Comparative Hydrodynamic Study of Rigid-Lid and Level-Set Methods for LES of Open-Channel Flow

Abstract

Computational modeling of open-channel flows at low Froude (F) numbers is often carried out using the rigid-lid assumption to prescribe the water surface location. However, the presence of wall-mounted hydraulic structures could cause F to locally exceed unity, inducing a transition from subcritical to supercritical flow, locally accelerate the flow generating high-energy turbulent eddies at a constriction region, and lead to the formation of backwater at upstream regions. Under such circumstances, the rigid-lid assumption may not be adequate to obtain reliable flow field simulations. Previous investigation to examine the effect of a rigid-lid assumption on large-eddy simulation (LES) of a low-Reynolds open-channel flow showed that the second-order turbulent statistics are altered depending on the free-surface resolving method. In this work, we seek to study the rigid-lid effect on high-Reynolds LES applicable to natural river flows.
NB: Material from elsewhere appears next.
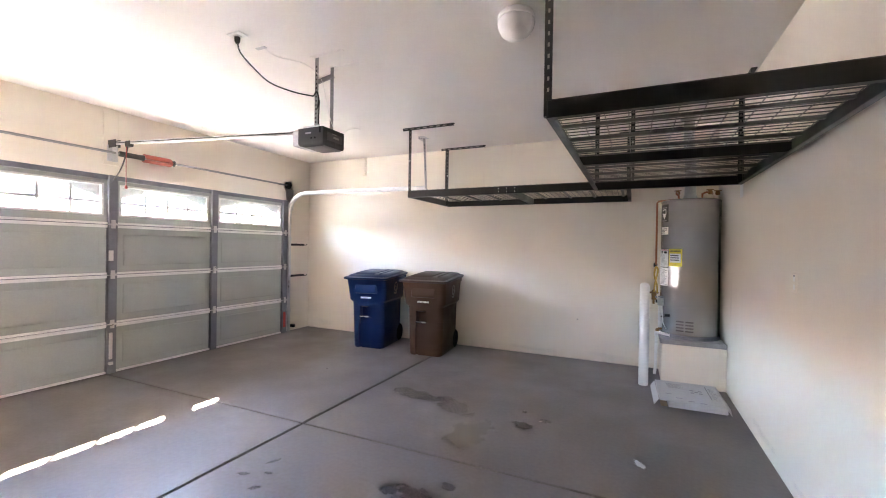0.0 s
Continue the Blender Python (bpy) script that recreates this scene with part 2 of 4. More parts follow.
# serves the wall scuffs and the bollard's painted shadow
WALLMARK = stain_material("scuff_shadow_mark", (0.40, 0.34, 0.27), 0.7, at=0.38, top=0.07, fade=0.11)


# ---------------- mesh helpers ----------------
def box(bm, x0, x1, y0, y1, z0, z1, bevel=0.0, seg=1):
    vs = [bm.verts.new((x, y, z)) for x in (x0, x1) for y in (y0, y1) for z in (z0, z1)]
    fs = [bm.faces.new([vs[i] for i in f]) for f in ((0, 1, 3, 2), (4, 6, 7, 5), (0, 4, 5, 1), (2, 3, 7, 6), (0, 2, 6, 4), (1, 5, 7, 3))]
    if bevel:
        es = list({e for f in fs for e in f.edges})
        bmesh.ops.bevel(bm, geom=es, offset=bevel, segments=seg, affect="EDGES", profile=0.6)
    return bm


def boxes(*dims, bevel=0.0, seg=1):
    bm = bmesh.new()
    for d in dims:
        box(bm, *d, bevel=bevel, seg=seg)
    return bm


def rings(bm, loops, close_ends=True):
    """Skin a list of vertex loops of equal length."""
    made = [[bm.verts.new(p) for p in loop] for loop in loops]
    k = len(made[0])
    for a, b in zip(made, made[1:]):
        for i in range(k):
            bm.faces.new((a[i], a[(i + 1) % k], b[(i + 1) % k], b[i]))
    if close_ends:
        bm.faces.new(list(reversed(made[0])))
        bm.faces.new(made[-1])
    return bm


def circle(c, r, axis="z", n=24):
    out = []
    for i in range(n):
        a, b = r * math.cos(2 * math.pi * i / n), r * math.sin(2 * math.pi * i / n)
        d = {"z": (a, b, 0), "x": (0, a, b), "y": (b, 0, a)}[axis]
        out.append((c[0] + d[0], c[1] + d[1], c[2] + d[2]))
    return out


def lathe(bm, centre, profile, axis="z", n=28):
    """A turned solid: profile of (radius, distance along the axis)."""
    k = {"x": 0, "y": 1, "z": 2}[axis]
    loops = []
    for r, h in profile:
        c = list(centre)
        c[k] += h
        loops.append(circle(c, max(r, 0.0004), axis, n))
    return rings(bm, loops)


def tube(bm, pts, r, n=8):
    """A round bar swept along a polyline."""
    pts = [Vector(p) for p in pts]
    loops, up = [], Vector((0.13, 0.21, 0.97))
    for i, p in enumerate(pts):
        d = (pts[min(i + 1, len(pts) - 1)] - pts[max(i - 1, 0)]).normalized()
        a = d.cross(up)
        if a.length < 0.05:
            a = d.cross(Vector((1, 0, 0)))
        a.normalize()
        b = d.cross(a)
        loops.append([p + r * (math.cos(t) * a + math.sin(t) * b) for t in (2 * math.pi * j / n for j in range(n))])
    return rings(bm, loops)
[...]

We employed an in-house Virtual Flow Simulator (VFS-Geophysics) model in its LES mode to simulate the flow field in a similar test case that is scaled up to obtain a high Reynolds of 7.9×104. We performed LES evaluating the two free-surface resolving approaches: rigid-lid and level-set. The flow field and free-surface computations were validated using a series of measured data that we obtained by carrying out laboratory experiments. Our LES results indicate that at near-bed regions of the flume and around the bridge abutment, both the first- and second-order turbulent statistics are influenced by the method selected to prescribe the water surface.